Transcribe the material exactly. Images do not belong in the copy.

-- BEGIN --

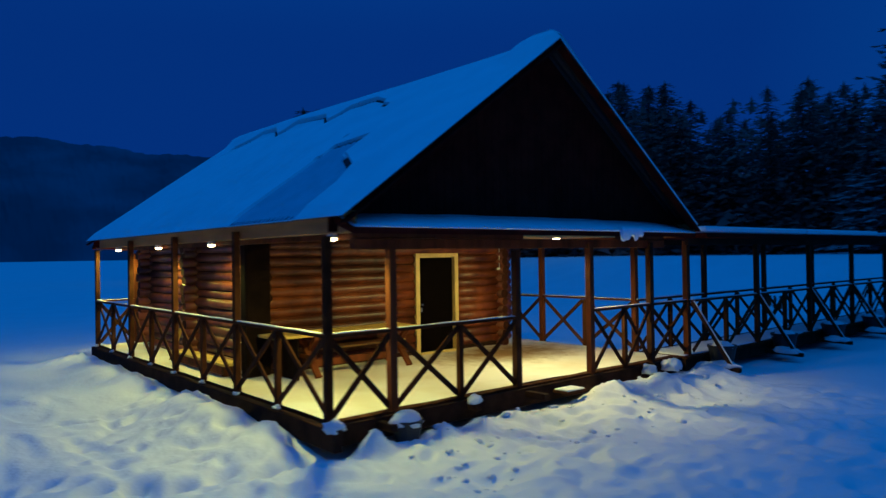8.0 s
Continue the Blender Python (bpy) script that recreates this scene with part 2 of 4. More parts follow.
def dents(x, y, z, near):
    """Banks, trampled snow and footprints close to the cabin."""
    ox = np.clip(np.maximum(-0.1 - x, x - 10.5), 0, None)
    oy = np.clip(np.maximum(-0.1 - y, y - 7.7), 0, None)
    d = np.hypot(ox, oy)
    inside = (x > -0.1) & (x < 10.5) & (y > -0.1) & (y < 7.7)
    n1 = np.array([noise.noise(Vector((a * 0.8, b * 0.8, 3.0))) if k else 0.0 for a, b, k in zip(x, y, near)])
    n2 = np.array([noise.noise(Vector((a * 2.6, b * 2.6, 7.0))) if k else 0.0 for a, b, k in zip(x, y, near)])
    n3 = np.array([noise.noise(Vector((a * 6.0, b * 6.0, 1.0))) if k else 0.0 for a, b, k in zip(x, y, near)])
    n4 = np.array([noise.noise(Vector((a * 3.9, b * 3.9, 11.0))) if k else 0.0 for a, b, k in zip(x, y, near)])
    n5 = np.array([noise.noise(Vector((a * 9.5, b * 9.5, 2.0))) if k else 0.0 for a, b, k in zip(x, y, near)])
    n6 = np.array([noise.noise(Vector((a * 0.5 + 0.4 * b, b * 2.2, 21.0))) if k else 0.0 for a, b, k in zip(x, y, near)])
    crumble = 0.5 - 0.9 * np.abs(n2) - 0.45 * np.abs(n4) + 0.22 * n3 + 0.08 * n5
    z = z + near * (0.05 * n1 + 0.006 * n2)
    low = smoothstep(10.3, 10.6, x) * smoothstep(3.6, 2.4, y)
    bank = np.exp(-((d - 0.45) / 0.55) ** 2) * (0.19 + 0.11 * n1 + 0.05 * n2) * (1 - 0.6 * low)
    z = z + near * bank + near * (0.10 + 0.05 * n2) * np.exp(-((d - 0.22) / 0.38) ** 2) * smoothstep(10.0, 8.5, x) * (y < 0.2)
    front = smoothstep(6.0, 7.0, x) * smoothstep(11.6, 10.6, x) * smoothstep(-2.0, -0.8, y) * smoothstep(0.1, -0.3, y)
    z = z + near * front * (0.0 + 0.05 * crumble + 0.06 * n1)
    side = smoothstep(10.5, 10.9, x) * smoothstep(18.0, 13.5, x) * smoothstep(-4.0, -0.8, y) * smoothstep(10.0, 6.5, y)
    z = z + near * side * (0.03 + 0.10 * crumble + 0.08 * n1 + 0.02 * n5 * smoothstep(13.0, 11.6, x))
    apron = smoothstep(1.0, 4.0, x) * smoothstep(-1.0, -2.0, y) * smoothstep(-7.5, -4.0, y)
    z = z + near * apron * (0.045 * n1 + 0.02 * np.abs(n2) + 0.006 * n3)
    z = z - near * apron * 0.045 * smoothstep(0.05, 0.3, n6)
    left = np.exp(-((d - 0.7) / 0.6) ** 2) * (x < 0.5)
    z = z + near * left * (0.03 + 0.09 * crumble)
    z = z + near * (0.10 * np.abs(n4) + 0.05 * n5 - 0.03) * np.exp(-((d - 0.2) / 0.22) ** 2)
    lap = 1 - 0.85 * smoothstep(0.2, 1.4, x) * (y < 0)
    hollow = np.clip(np.exp(-(d / 0.16) ** 2) * (0.5 + 0.9 * n2 + 0.5 * n1) * lap, 0, 1)
    z = np.where(near & ~inside, z * (1 - hollow) + hollow * (-0.02), z)
    pit = np.exp(-(((x - 10.55) / 0.42) ** 2 + ((y + 0.12) / 0.34) ** 2))
    z = np.where(near & ~inside, z * (1 - 0.75 * pit), z)
    for bx, by, bh, rx, ry in ((9.63, -0.34, 0.15, 0.24, 0.2), (10.86, 0.33, 0.20, 0.2, 0.17), (10.88, 1.42, 0.17, 0.22, 0.2), (10.9, 2.0, 0.10, 0.2, 0.2), (10.95, 2.7, 0.10, 0.28, 0.25), (8.3, -0.3, 0.06, 0.3, 0.2)):
        z = np.where(inside, z, z + bh * np.exp(-(((x - bx) / rx) ** 2 + ((y - by) / ry) ** 2)))
    z = np.where(inside, -0.05, z)
    tread = random.Random(5)
    for i in range(225):
        if i < 135:
            fx, fy = 10.9 + 4.2 * tread.random() ** 1.3, tread.uniform(-2.6, 8.5)
        else:
            fx, fy = tread.uniform(5.8, 10.6), tread.uniform(-2.3, -0.45)
        c, s_, w = math.cos(tread.uniform(0, 3.14)), 0.0, tread.uniform(0.10, 0.17) * (1.0 if i < 135 else 0.6)
        s_ = math.sqrt(1 - c * c)
        u, v = (x - fx) * c + (y - fy) * s_, -(x - fx) * s_ + (y - fy) * c
        z = z - tread.uniform(0.02, 0.075) * np.exp(-((u / (w * 1.7)) ** 2 + (v / w) ** 2) ** 1.2)
    z = z + 0.33 * np.exp(-(((x - 0.16) / 0.70) ** 2 + ((y + 3.0) / 0.46) ** 2)) + 0.13 * np.exp(-(((x + 0.06) / 0.22) ** 2 + ((y + 2.95) / 0.2) ** 2)) + near * 0.05 * n2 * np.exp(-(((x - 0.1) / 0.7) ** 2 + ((y + 3.0) / 0.6) ** 2))
    for (ax, ay), (bx, by) in zip(FOOT_TRAIL, FOOT_TRAIL[1:]):
        l = math.hypot(bx - ax, by - ay)
        k = max(1, round(l / 0.36))
        for i in range(k):
            fx, fy = ax + (bx - ax) * i / k, ay + (by - ay) * i / k
            s = 0.11 if i % 2 else -0.11
            fx, fy = fx - s * (by - ay) / l, fy + s * (bx - ax) / l
            z = z - 0.15 * np.exp(-((((x - fx) * 0.95 + 0.25 * (y - fy)) ** 2 + ((y - fy) * 0.72) ** 2) / 0.13 ** 2) ** 1.3)
    return z


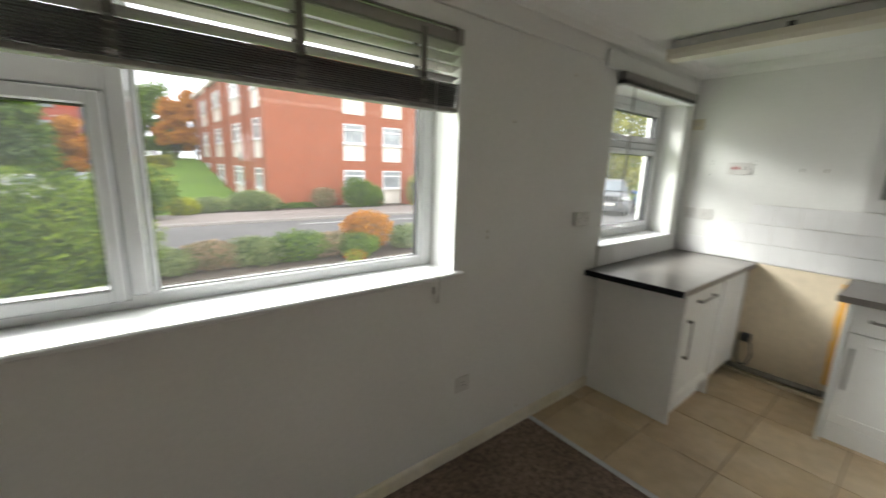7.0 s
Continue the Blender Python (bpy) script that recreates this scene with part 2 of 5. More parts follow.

-- END --

● **Final result**:
8.0 s
Continue the Blender Python (bpy) script that recreates this scene with part 2 of 4. More parts follow.
def dents(x, y, z, near):
    """Banks, trampled snow and footprints close to the cabin."""
    ox = np.clip(np.maximum(-0.1 - x, x - 10.5), 0, None)
    oy = np.clip(np.maximum(-0.1 - y, y - 7.7), 0, None)
    d = np.hypot(ox, oy)
    inside = (x > -0.1) & (x < 10.5) & (y > -0.1) & (y < 7.7)
    n1 = np.array([noise.noise(Vector((a * 0.8, b * 0.8, 3.0))) if k else 0.0 for a, b, k in zip(x, y, near)])
    n2 = np.array([noise.noise(Vector((a * 2.6, b * 2.6, 7.0))) if k else 0.0 for a, b, k in zip(x, y, near)])
    n3 = np.array([noise.noise(Vector((a * 6.0, b * 6.0, 1.0))) if k else 0.0 for a, b, k in zip(x, y, near)])
    n4 = np.array([noise.noise(Vector((a * 3.9, b * 3.9, 11.0))) if k else 0.0 for a, b, k in zip(x, y, near)])
    n5 = np.array([noise.noise(Vector((a * 9.5, b * 9.5, 2.0))) if k else 0.0 for a, b, k in zip(x, y, near)])
    n6 = np.array([noise.noise(Vector((a * 0.5 + 0.4 * b, b * 2.2, 21.0))) if k else 0.0 for a, b, k in zip(x, y, near)])
    crumble = 0.5 - 0.9 * np.abs(n2) - 0.45 * np.abs(n4) + 0.22 * n3 + 0.08 * n5
    z = z + near * (0.05 * n1 + 0.006 * n2)
    low = smoothstep(10.3, 10.6, x) * smoothstep(3.6, 2.4, y)
    bank = np.exp(-((d - 0.45) / 0.55) ** 2) * (0.19 + 0.11 * n1 + 0.05 * n2) * (1 - 0.6 * low)
    z = z + near * bank + near * (0.10 + 0.05 * n2) * np.exp(-((d - 0.22) / 0.38) ** 2) * smoothstep(10.0, 8.5, x) * (y < 0.2)
    front = smoothstep(6.0, 7.0, x) * smoothstep(11.6, 10.6, x) * smoothstep(-2.0, -0.8, y) * smoothstep(0.1, -0.3, y)
    z = z + near * front * (0.0 + 0.05 * crumble + 0.06 * n1)
    side = smoothstep(10.5, 10.9, x) * smoothstep(18.0, 13.5, x) * smoothstep(-4.0, -0.8, y) * smoothstep(10.0, 6.5, y)
    z = z + near * side * (0.03 + 0.10 * crumble + 0.08 * n1 + 0.02 * n5 * smoothstep(13.0, 11.6, x))
    apron = smoothstep(1.0, 4.0, x) * smoothstep(-1.0, -2.0, y) * smoothstep(-7.5, -4.0, y)
    z = z + near * apron * (0.045 * n1 + 0.02 * np.abs(n2) + 0.006 * n3)
    z = z - near * apron * 0.045 * smoothstep(0.05, 0.3, n6)
    left = np.exp(-((d - 0.7) / 0.6) ** 2) * (x < 0.5)
    z = z + near * left * (0.03 + 0.09 * crumble)
    z = z + near * (0.10 * np.abs(n4) + 0.05 * n5 - 0.03) * np.exp(-((d - 0.2) / 0.22) ** 2)
    lap = 1 - 0.85 * smoothstep(0.2, 1.4, x) * (y < 0)
    hollow = np.clip(np.exp(-(d / 0.16) ** 2) * (0.5 + 0.9 * n2 + 0.5 * n1) * lap, 0, 1)
    z = np.where(near & ~inside, z * (1 - hollow) + hollow * (-0.02), z)
    pit = np.exp(-(((x - 10.55) / 0.42) ** 2 + ((y + 0.12) / 0.34) ** 2))
    z = np.where(near & ~inside, z * (1 - 0.75 * pit), z)
    for bx, by, bh, rx, ry in ((9.63, -0.34, 0.15, 0.24, 0.2), (10.86, 0.33, 0.20, 0.2, 0.17), (10.88, 1.42, 0.17, 0.22, 0.2), (10.9, 2.0, 0.10, 0.2, 0.2), (10.95, 2.7, 0.10, 0.28, 0.25), (8.3, -0.3, 0.06, 0.3, 0.2)):
        z = np.where(inside, z, z + bh * np.exp(-(((x - bx) / rx) ** 2 + ((y - by) / ry) ** 2)))
    z = np.where(inside, -0.05, z)
    tread = random.Random(5)
    for i in range(225):
        if i < 135:
            fx, fy = 10.9 + 4.2 * tread.random() ** 1.3, tread.uniform(-2.6, 8.5)
        else:
            fx, fy = tread.uniform(5.8, 10.6), tread.uniform(-2.3, -0.45)
        c, s_, w = math.cos(tread.uniform(0, 3.14)), 0.0, tread.uniform(0.10, 0.17) * (1.0 if i < 135 else 0.6)
        s_ = math.sqrt(1 - c * c)
        u, v = (x - fx) * c + (y - fy) * s_, -(x - fx) * s_ + (y - fy) * c
        z = z - tread.uniform(0.02, 0.075) * np.exp(-((u / (w * 1.7)) ** 2 + (v / w) ** 2) ** 1.2)
    z = z + 0.33 * np.exp(-(((x - 0.16) / 0.70) ** 2 + ((y + 3.0) / 0.46) ** 2)) + 0.13 * np.exp(-(((x + 0.06) / 0.22) ** 2 + ((y + 2.95) / 0.2) ** 2)) + near * 0.05 * n2 * np.exp(-(((x - 0.1) / 0.7) ** 2 + ((y + 3.0) / 0.6) ** 2))
    for (ax, ay), (bx, by) in zip(FOOT_TRAIL, FOOT_TRAIL[1:]):
        l = math.hypot(bx - ax, by - ay)
        k = max(1, round(l / 0.36))
        for i in range(k):
            fx, fy = ax + (bx - ax) * i / k, ay + (by - ay) * i / k
            s = 0.11 if i % 2 else -0.11
            fx, fy = fx - s * (by - ay) / l, fy + s * (bx - ax) / l
            z = z - 0.15 * np.exp(-((((x - fx) * 0.95 + 0.25 * (y - fy)) ** 2 + ((y - fy) * 0.72) ** 2) / 0.13 ** 2) ** 1.3)
    return z


7.0 s
Continue the Blender Python (bpy) script that recreates this scene with part 2 of 5. More parts follow.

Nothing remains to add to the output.